DATASET EXCERPT:

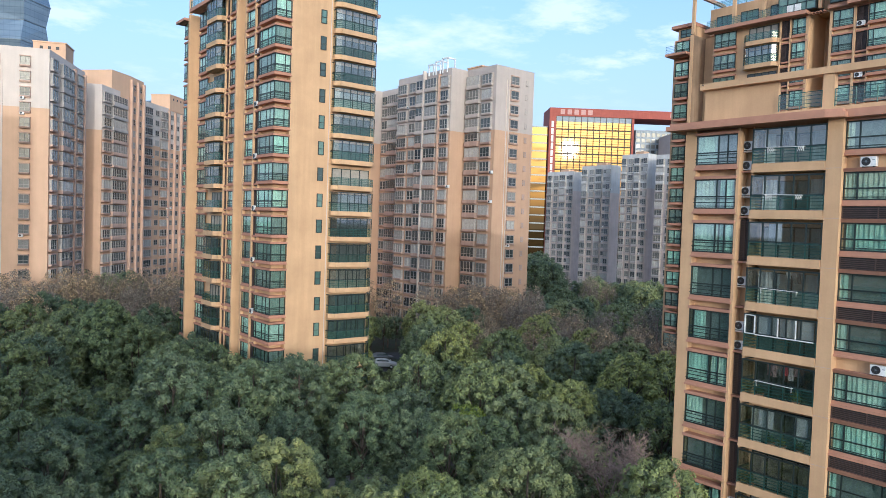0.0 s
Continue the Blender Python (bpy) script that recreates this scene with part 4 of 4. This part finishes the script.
CARWHITE = plain("white car paint", (0.75, 0.75, 0.74), 0.25, 0.0, 0.05)
CARGREY = plain("grey car paint", (0.18, 0.19, 0.2), 0.3, 0.4, 0.05)
CARRED = plain("dark red car paint", (0.2, 0.02, 0.02), 0.3, 0.2, 0.05)
car((67.8, 98.4, 0.034), -38, CARWHITE, "white hatchback parked beside the apartment tower")
car((70.5, 103.0, 0.03), -20, CARGREY, "grey car parked behind the white hatchback")
car((22.5, 128.5, 0.03), -12, CARWHITE, "white car parked on the estate road")
car((28.0, 124.0, 0.03), -12, CARGREY, "grey car parked on the estate road")
car((17.0, 130.0, 0.03), -12, CARRED, "dark red car parked on the estate road")
car((126.0, 97.0, 0.03), -12, CARWHITE, "white car glimpsed between the trees")

# garden shelter with a flat grey roof, and the round pavilion at the street
sh = thing("garden_shelter", "flat grey roofed shelter among the trees", "shelter", (33.0, 45.5, 0), -30)
part("roof", Geo().box(-4, 4, -2, 2, 2.7, 2.95).box(-4.1, 4.1, -2.1, 2.1, 2.95, 3.02).mesh("roof", CLADGREY), sh)
for x in (-3.7, 0, 3.7):
    for y in (-1.7, 1.7):
        part("post", once("shpost", lambda: Geo().box(-0.08, 0.08, -0.08, 0.08, 0, 2.7).mesh("post", STEEL)), sh, (x, y, 0))
pv = thing("pavilion", "white round pavilion with a disc roof on columns over a podium", "pavilion", (8.6, 172.0, 0))
part("podium", Geo().tube((0, 0, 0), (0, 0, 6.2), 7.0, 7.0, 32).mesh("podium", CLADGREY), pv)
g = Geo()
g.tube((0, 0, 9.2), (0, 0, 9.6), 5.3, 5.2, 32).tube((0, 0, 9.6), (0, 0, 9.85), 3.4, 3.1, 32)
part("roof", g.mesh("roof", GREYLIGHT), pv)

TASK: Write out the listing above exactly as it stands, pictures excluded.

WORKED SOLUTION:
0.0 s
Continue the Blender Python (bpy) script that recreates this scene with part 4 of 4. This part finishes the script.
CARWHITE = plain("white car paint", (0.75, 0.75, 0.74), 0.25, 0.0, 0.05)
CARGREY = plain("grey car paint", (0.18, 0.19, 0.2), 0.3, 0.4, 0.05)
CARRED = plain("dark red car paint", (0.2, 0.02, 0.02), 0.3, 0.2, 0.05)
car((67.8, 98.4, 0.034), -38, CARWHITE, "white hatchback parked beside the apartment tower")
car((70.5, 103.0, 0.03), -20, CARGREY, "grey car parked behind the white hatchback")
car((22.5, 128.5, 0.03), -12, CARWHITE, "white car parked on the estate road")
car((28.0, 124.0, 0.03), -12, CARGREY, "grey car parked on the estate road")
car((17.0, 130.0, 0.03), -12, CARRED, "dark red car parked on the estate road")
car((126.0, 97.0, 0.03), -12, CARWHITE, "white car glimpsed between the trees")

# garden shelter with a flat grey roof, and the round pavilion at the street
sh = thing("garden_shelter", "flat grey roofed shelter among the trees", "shelter", (33.0, 45.5, 0), -30)
part("roof", Geo().box(-4, 4, -2, 2, 2.7, 2.95).box(-4.1, 4.1, -2.1, 2.1, 2.95, 3.02).mesh("roof", CLADGREY), sh)
for x in (-3.7, 0, 3.7):
    for y in (-1.7, 1.7):
        part("post", once("shpost", lambda: Geo().box(-0.08, 0.08, -0.08, 0.08, 0, 2.7).mesh("post", STEEL)), sh, (x, y, 0))
pv = thing("pavilion", "white round pavilion with a disc roof on columns over a podium", "pavilion", (8.6, 172.0, 0))
part("podium", Geo().tube((0, 0, 0), (0, 0, 6.2), 7.0, 7.0, 32).mesh("podium", CLADGREY), pv)
g = Geo()
g.tube((0, 0, 9.2), (0, 0, 9.6), 5.3, 5.2, 32).tube((0, 0, 9.6), (0, 0, 9.85), 3.4, 3.1, 32)
part("roof", g.mesh("roof", GREYLIGHT), pv)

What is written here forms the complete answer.